The second factor was the widespread belief within the Jewish community that the age of prophecy had ceased long ago. By the first century CE the belief that the study of Wisdom [Torah] could connect believers with God’s words became common: “Although she [wisdom] is only one, she can do all things, and while remaining in herself, she renews all things; in every generation, she passes into holy souls and makes them friends of God [like Abraham], and prophets [like Solomon].” (Wisdom of Solomon 7:27)

In the third century, Rabbi Avdimi summed up all the different views: “Since the destruction of the Temple prophecy has passed over to sages, the demented [schizophrenics] and to children; and the sage-scholar is superior to the prophet.” (Talmud Baba Batra 12a)

But there was at least one rabbi in Medina who was an open and active supporter of Prophet Muhammad. Rabbi Mukhayriq, a learned leader of the tribe of Tha’labah, fought and died alongside Prophet Muhammed in the battle of Uhud on March 19, 625 CE.

Rabbi Mukhayriq must have believed that Muhammad was a legitimate prophet; and an attack upon him by an army of pagan Arabs from Makka, was also an attack upon Jews who shared much of their own basic beliefs with him.

When Prophet Muhammed, who was seriously injured in that same battle, was informed about the death of Rabbi Mukhayriq, he said, “He was the best of Jews.” Prophet Muhammed inherited seven date gardens from Rabbi Mukhayriq and used this wealth to establish the first waqf – a charitable endowment – of Islam. From this endowment, many poor people were helped in Medina.

I first studied Islam when I was a student at UCLA 60 years ago, Then again while I was in Rabbinical school. Over the years I continued to read the Qur’an and other Islamic books. I read these books as the Prophet taught his followers in a Hadith “not as a believer, and not as a disbeliever”. What does that mean?

The Qur’an, of course, is a sacred scripture for Muslims. A disciple of Muhammad named Abu Huraira related, “The people of the Book used to read the Torah in Hebrew and then explain it in Arabic to the Muslims. Allah’s Apostle said (to the Muslims). “Do not believe the people of the Book, nor disbelieve them, but say, ‘We believe in Allah, and whatever is revealed to us, and whatever is revealed to you.’”

Following Muhammad’s teaching I also neither believe nor disbelieve in the Qur’an. If I believed in the Qur’an I would be a member of the Muslim ummah (community). But I cannot disbelieve in the Qur’an because I believe that Muhammad was a prophet and I respect the Qur’an as a kindred revelation, first revealed to a kindred people, in a kindred language. In fact, the people, the language, and the theology are closer to my own people, language and theology than that of any other on earth.

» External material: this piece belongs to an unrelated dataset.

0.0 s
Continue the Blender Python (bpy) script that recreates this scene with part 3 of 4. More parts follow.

Thus, I feel that I am an Islamic Jew i.e. a faithful Jew submitting to the will of God because I am a Reform Rabbi. (Reform Jews are now the largest of the Jewish denominations in the U.S. In the U.K.Reform Judaism is called Liberal Judaism.)

As a Rabbi, I am faithful to the covenant that God made with Abraham, the first Hanif Jew to become an Islamic Jew, and I submit to be bound by the covenant and commandments that God made with the people of Israel at Mount Sinai.

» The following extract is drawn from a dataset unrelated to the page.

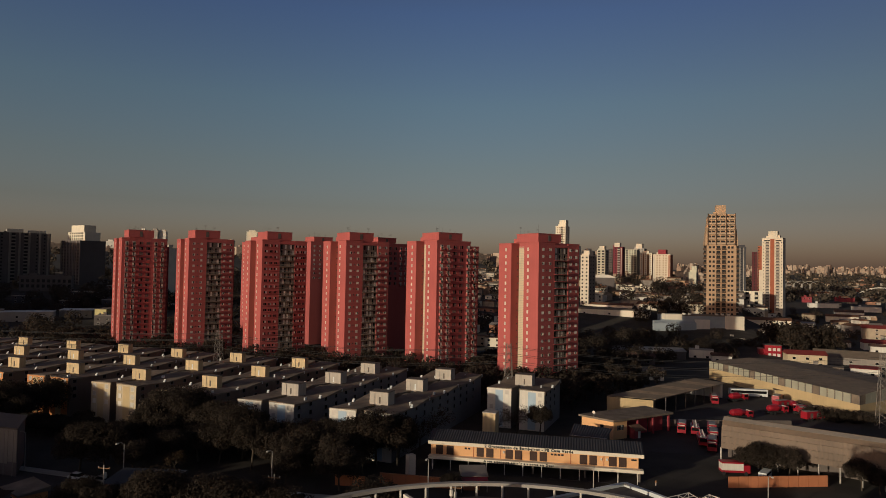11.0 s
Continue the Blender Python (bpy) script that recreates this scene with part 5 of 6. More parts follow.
for k in range(6):
    z = 53.4 + k * 3.6
    for x0, x1 in ((-8.7, -3.8), (-3.2, 2.9), (3.5, 8.7)):
        part("balcony_bay", Mesh().box(x0 + 0.5, x1 - 0.5, 0.35, 0.62, z + 1.25, z + 2.6), RUBBER, tt)
        part("balcony", Mesh().box(x0, x1, -0.35, 0.6, z - 0.15, z + 1.1), PINKPLASTER, tt, "pale rendered balcony front")
        part("pier", Mesh().box(x0 * 0.6 + x1 * 0.4 - 0.35, x0 * 0.6 + x1 * 0.4 + 0.35, 0.3, 0.62, z + 1.1, z + 2.9), TAN, tt)
for xx in (-9.1, -3.5, 3.2, 9.1):
    part("rib", Mesh().box(xx - 0.28, xx + 0.28, -0.5, 0.6, 52.5, 75.6), BRONZE, tt)
twin = Mesh().box(-0.72, 0.72, -0.12, 0, 0, 1.6).data("window", RUBBER)
tbal = Mesh().box(-1.45, 1.45, -1.0, 0, 0, 1.15).data("balcony", BRONZE)
topen = Mesh().box(-1.25, 1.25, -0.12, 0, 0, 1.75).data("balcony_opening", RUBBER)
tedge = Mesh().prism([(-1.2, -0.2), (1.2, -0.2), (1.2, 3.4), (-1.2, 3.4)], 0, 1.3).data("side_balcony", BRONZE)
tslot = Mesh().box(-0.9, 0.9, 0.1, 3.0, 0, 1.6).data("side_opening", RUBBER)
for k in range(-2, 15):
    z = 1.3 + k * 3.43
    for xx in (-7.6, -5.2, 4.9, 7.3):
        part("window", twin, None, tt, at=pose(xx, -0.01, z + 0.9))
    for xx in (-2.1, 1.7):
        part("balcony", tbal, None, tt, at=pose(xx, 0, z - 0.2))
        part("balcony_opening", topen, None, tt, at=pose(xx, -0.01, z + 1.0))
    for xx in (-11.0, 11.0):
        part("side_balcony", tedge, None, tt, at=pose(xx, 0.4, z))
        part("side_opening", tslot, None, tt, at=pose(xx - math.copysign(0.25, xx), 0.4, z + 1.3))
part("pilaster", Mesh().box(-0.5, 0.1, -0.35, 0, -6, 52.2), TAN, tt)

white = slab_tower(645.1, 444.8, 14, 22.7, 16, 71, 226, TOWERWHITE, "white tower block with a brick-orange centre stripe", 1, (), GREYWALL, 1.2, 1.3, (0.22, 7.2), ((0.40, 0.60, BRICKORANGE),), TOWERWHITE)
wdot = Mesh().box(-0.35, 0.35, -0.14, 0, 0, 0.9).data("window", GREYWALL)
wopen = Mesh().box(-1.5, 1.5, -0.14, 0, 0, 1.35).data("balcony_opening", GREYWALL)
wbal = Mesh().box(-1.75, 1.75, -0.9, 0, 0, 0.95).data("balcony", GREYPLASTER)
for k in range(22):
    z = 1.0 + k * 3.05
    for xx in (-7.6, 8.1):
        part("window", wdot, None, white, at=pose(xx, -0.01, z + 1.1))
    for xx in (-4.4, 4.7):
        part("balcony_opening", wopen, None, white, at=pose(xx, -0.01, z + 1.2))
        part("balcony", wbal, None, white, at=pose(xx, -0.01, z))
for xx in (-4.9, 5.4):
    part("top_slot", Mesh().box(xx - 2.6, xx + 2.6, -0.14, 0, 68.2, 69.2), RUBBER, white)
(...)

As a Reform Rabbi, I believe that Rabbis should modify Jewish traditions to prevent them from making religion hard to practice. This important teaching in the Qur’an (7:157) was taught by Prophet Muhammad 12 centuries before the rise of Reform Judaism in the early 19th century Germany.

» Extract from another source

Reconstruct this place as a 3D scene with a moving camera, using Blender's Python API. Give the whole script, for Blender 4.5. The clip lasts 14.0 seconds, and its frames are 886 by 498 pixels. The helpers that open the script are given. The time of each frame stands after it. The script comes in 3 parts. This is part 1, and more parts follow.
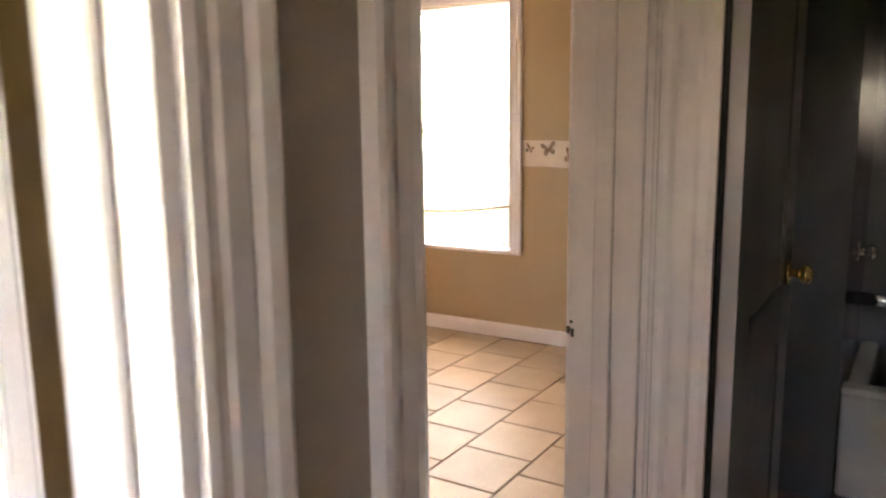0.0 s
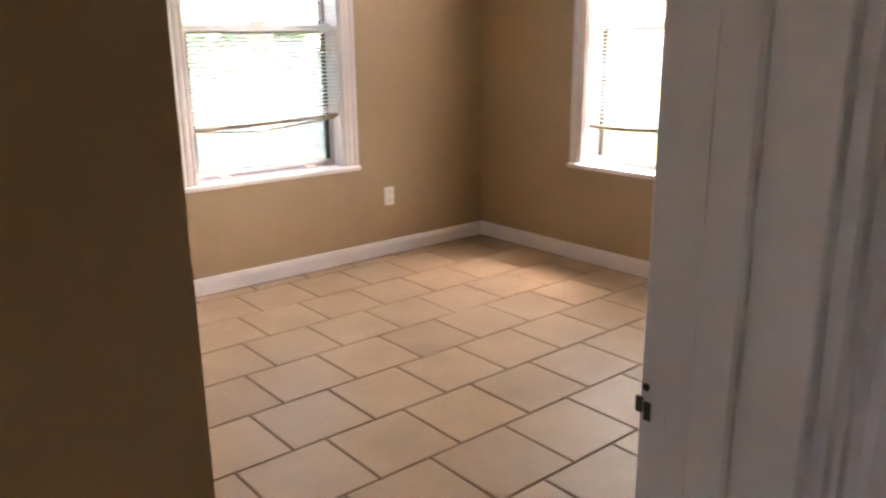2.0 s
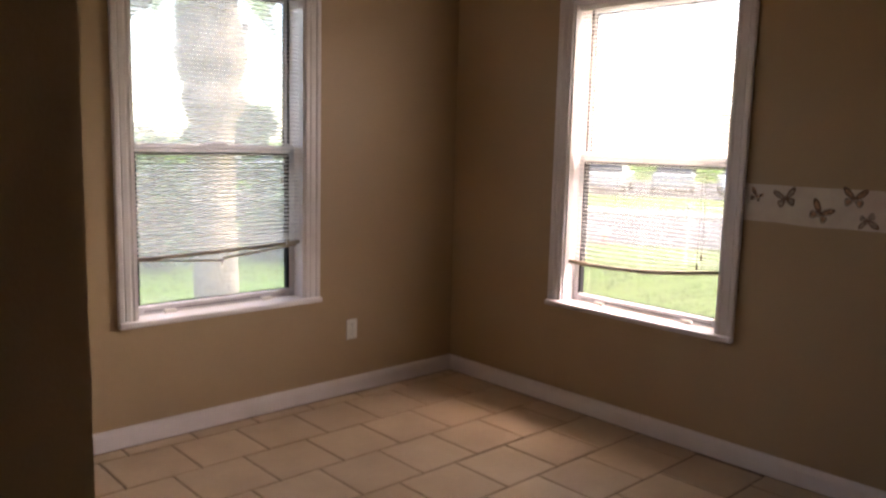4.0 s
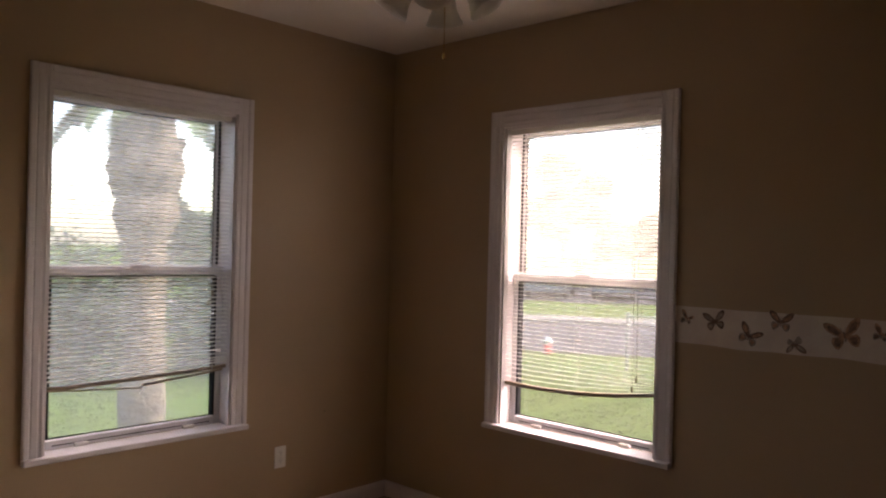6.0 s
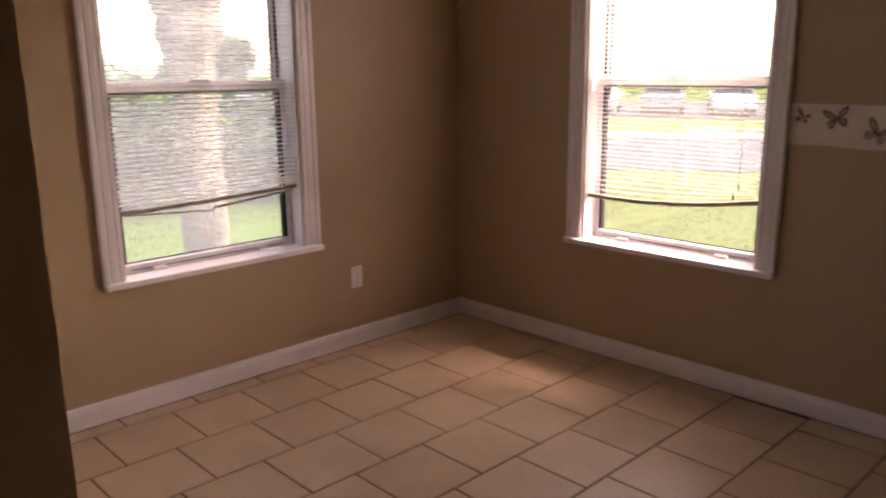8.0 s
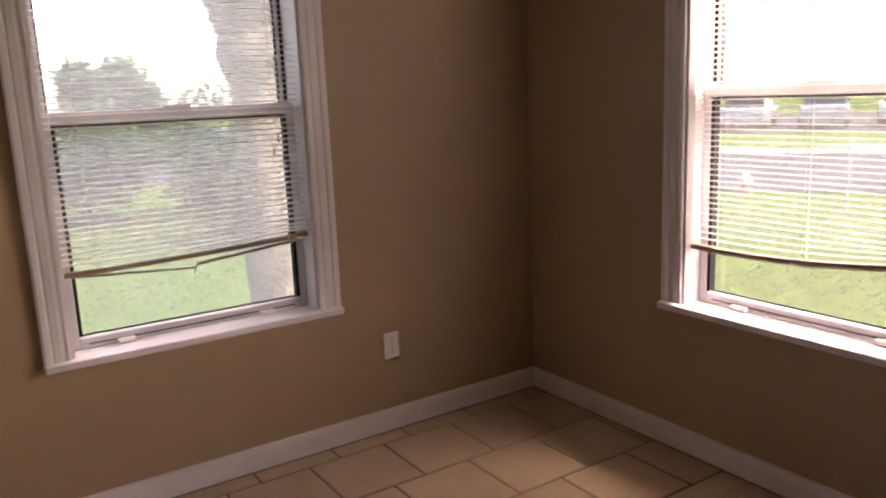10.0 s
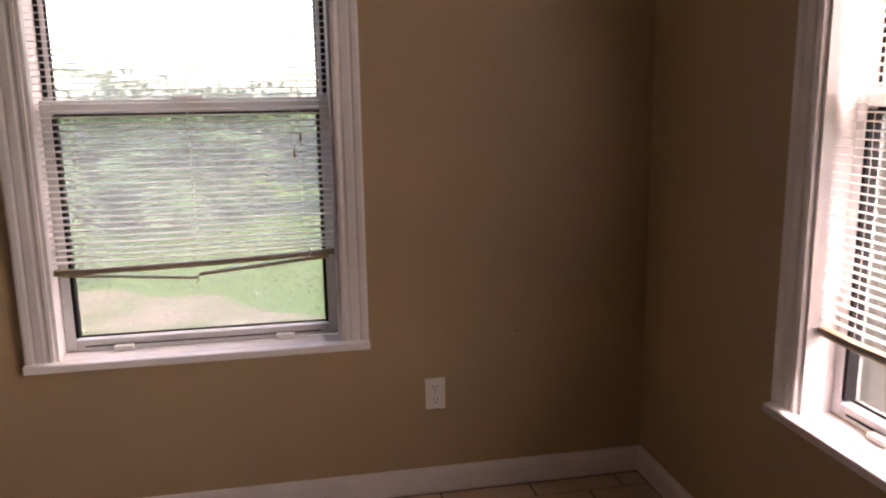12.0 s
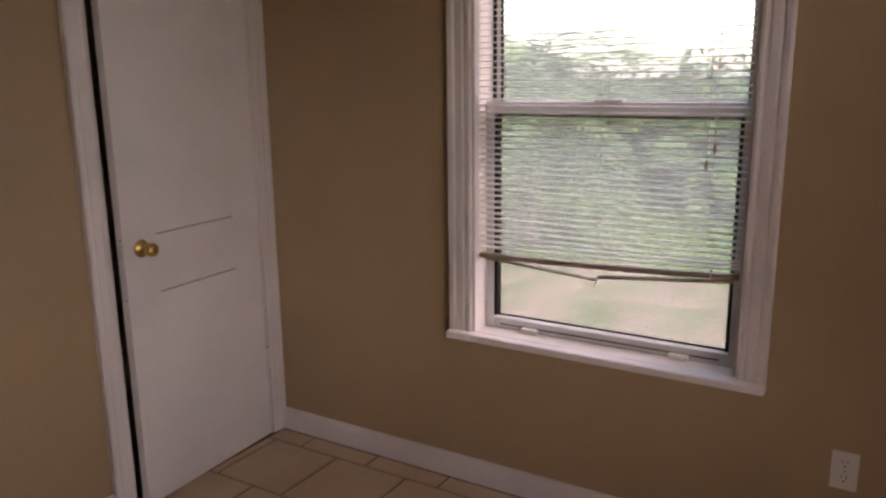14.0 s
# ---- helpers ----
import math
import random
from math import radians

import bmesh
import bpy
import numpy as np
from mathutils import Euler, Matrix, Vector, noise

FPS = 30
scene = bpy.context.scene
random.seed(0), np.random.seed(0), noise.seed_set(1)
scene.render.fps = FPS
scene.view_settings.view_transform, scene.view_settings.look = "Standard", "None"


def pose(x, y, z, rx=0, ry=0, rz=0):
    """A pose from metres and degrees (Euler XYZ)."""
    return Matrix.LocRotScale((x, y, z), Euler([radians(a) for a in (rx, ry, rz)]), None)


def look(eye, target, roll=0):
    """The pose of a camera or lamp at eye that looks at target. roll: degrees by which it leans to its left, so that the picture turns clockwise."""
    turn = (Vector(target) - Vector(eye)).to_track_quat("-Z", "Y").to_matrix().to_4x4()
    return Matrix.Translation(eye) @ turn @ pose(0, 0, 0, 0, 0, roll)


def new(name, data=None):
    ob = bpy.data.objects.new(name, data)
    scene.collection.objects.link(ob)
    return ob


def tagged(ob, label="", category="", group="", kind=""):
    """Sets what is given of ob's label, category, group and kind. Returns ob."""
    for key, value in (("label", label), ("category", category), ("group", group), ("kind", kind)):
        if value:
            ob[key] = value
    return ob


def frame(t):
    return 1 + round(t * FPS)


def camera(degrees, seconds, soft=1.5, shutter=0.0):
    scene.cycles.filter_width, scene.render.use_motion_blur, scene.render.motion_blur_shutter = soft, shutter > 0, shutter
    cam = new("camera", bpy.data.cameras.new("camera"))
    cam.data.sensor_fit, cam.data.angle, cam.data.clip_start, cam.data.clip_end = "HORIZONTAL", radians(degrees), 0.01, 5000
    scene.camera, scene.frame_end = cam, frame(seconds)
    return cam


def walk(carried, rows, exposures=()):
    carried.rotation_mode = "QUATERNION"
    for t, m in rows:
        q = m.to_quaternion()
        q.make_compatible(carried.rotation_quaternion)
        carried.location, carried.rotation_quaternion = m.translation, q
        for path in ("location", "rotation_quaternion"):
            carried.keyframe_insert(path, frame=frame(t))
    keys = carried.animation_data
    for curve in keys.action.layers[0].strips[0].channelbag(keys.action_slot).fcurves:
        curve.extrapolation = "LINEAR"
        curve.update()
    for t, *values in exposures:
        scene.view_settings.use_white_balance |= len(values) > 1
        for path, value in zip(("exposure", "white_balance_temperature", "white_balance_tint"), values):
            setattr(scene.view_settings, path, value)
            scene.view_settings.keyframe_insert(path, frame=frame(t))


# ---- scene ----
cam = camera(59.6, 14.0, soft=2.2, shutter=0.35)
PATH = [
    (0, (-4.568, -4.213, 1.464), (-2.899, -3.159, 1.139), -0.7),
    (0.5, (-4.38, -4.216, 1.442), (-2.727, -3.158, 1.056), -1.1),
    (1, (-4.113, -4.135, 1.417), (-2.501, -3.015, 1.033), -0.7),
    (1.5, (-3.873, -4.047, 1.384), (-2.378, -2.807, 0.908), -1.1),
    (2, (-3.667, -3.982, 1.357), (-2.434, -2.497, 0.832), -0.6),
    (2.5, (-3.594, -3.925, 1.349), (-2.464, -2.363, 0.816), -0.5),
    (3, (-3.549, -3.797, 1.421), (-2.306, -2.302, 0.948), 0.9),
    (3.5, (-3.489, -3.696, 1.414), (-2.144, -2.284, 0.97), 2.0),
    (4, (-3.451, -3.628, 1.489), (-2.104, -2.175, 1.216), 1.5),
    (4.2, (-3.459, -3.61, 1.496), (-2.07, -2.187, 1.287), 1.7),
    (6.3, (-3.346, -3.619, 1.576), (-1.891, -2.247, 1.578), 1.4),
    (6.5, (-3.408, -3.571, 1.551), (-1.931, -2.227, 1.441), 0.8),
    (7, (-3.411, -3.536, 1.522), (-1.922, -2.236, 1.217), 0.4),
    (7.5, (-3.394, -3.487, 1.492), (-1.924, -2.187, 1.11), 0.5),
    (8, (-3.314, -3.298, 1.488), (-1.964, -1.893, 1.037), -0.6),
    (8.2, (-3.258, -3.229, 1.493), (-1.952, -1.77, 1.088), -1.4),
    (10.5, (-2.141, -2.776, 1.456), (-1.183, -1.056, 1.103), -1.8),
    (11, (-1.914, -2.707, 1.465), (-1.132, -0.888, 1.183), -0.9),
    (11.5, (-1.559, -2.699, 1.466), (-0.971, -0.818, 1.125), -0.8),
    (12, (-1.272, -2.614, 1.449), (-0.902, -0.688, 1.057), -0.9),
    (12.5, (-1.026, -2.452, 1.508), (-0.904, -0.49, 1.14), -0.2),
    (13, (-0.823, -2.356, 1.508), (-1.266, -0.453, 1.08), -0.2),
    (13.5, (-0.771, -2.368, 1.524), (-1.635, -0.599, 1.167), 0.2),
    (14, (-0.73, -2.398, 1.536), (-1.745, -0.731, 1.101), -0.7),
]
walk(cam, [(t, look(eye, target, roll)) for t, eye, target, roll in PATH],
     exposures=[(0, 7.7, 8500, 27), (0.5, 7.15, 7500, 24), (0.9, 7.2, 7200, 20), (1.6, 7.05, 7300, 21), (2.4, 6.55, 7550, 26), (3.4, 6.2, 7500, 27), (4.2, 5.3, 7600, 29), (6.3, 4.7, 7700, 33), (7.0, 4.95, 7800, 35), (7.5, 5.35, 8150, 41), (8.2, 5.45, 8200, 42), (10.4, 5.2, 7700, 36), (11, 5.2, 7650, 36), (12.5, 5.05, 7600, 34), (14, 4.7, 7600, 35)])

# ---- daylight ----
world = bpy.data.worlds.new("overcast_sky")
scene.world = world
world.use_nodes = True
wn = world.node_tree.nodes
sky = wn.new("ShaderNodeTexSky")
sky.sky_type = "NISHITA"
sky.sun_disc = False
sky.sun_elevation = radians(50)
sky.sun_rotation = radians(133)
sky.air_density, sky.dust_density, sky.ozone_density = 1.0, 2.0, 1.5
world.node_tree.links.new(sky.outputs[0], wn["Background"].inputs[0])
wn["Background"].inputs[1].default_value = 0.13
sun = new("sun", bpy.data.lights.new("sun", "SUN"))
sun.data.energy, sun.data.angle, sun.data.color = 1.5, radians(158), (1, 0.965, 0.92)
sun.matrix_world = look((15, -11.5, 7), (0, 0, 0))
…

As Abu Huraira related: The Prophet said, “Religion is very easy and whoever overburdens himself in his religion will not be able to continue in that way. So you should not be extremists, but try to be near to perfection and receive the good tidings that you will be rewarded.” (Bukhari Book 2 #38)

May the faithful believers of all religions commit themselves to this excellent teaching.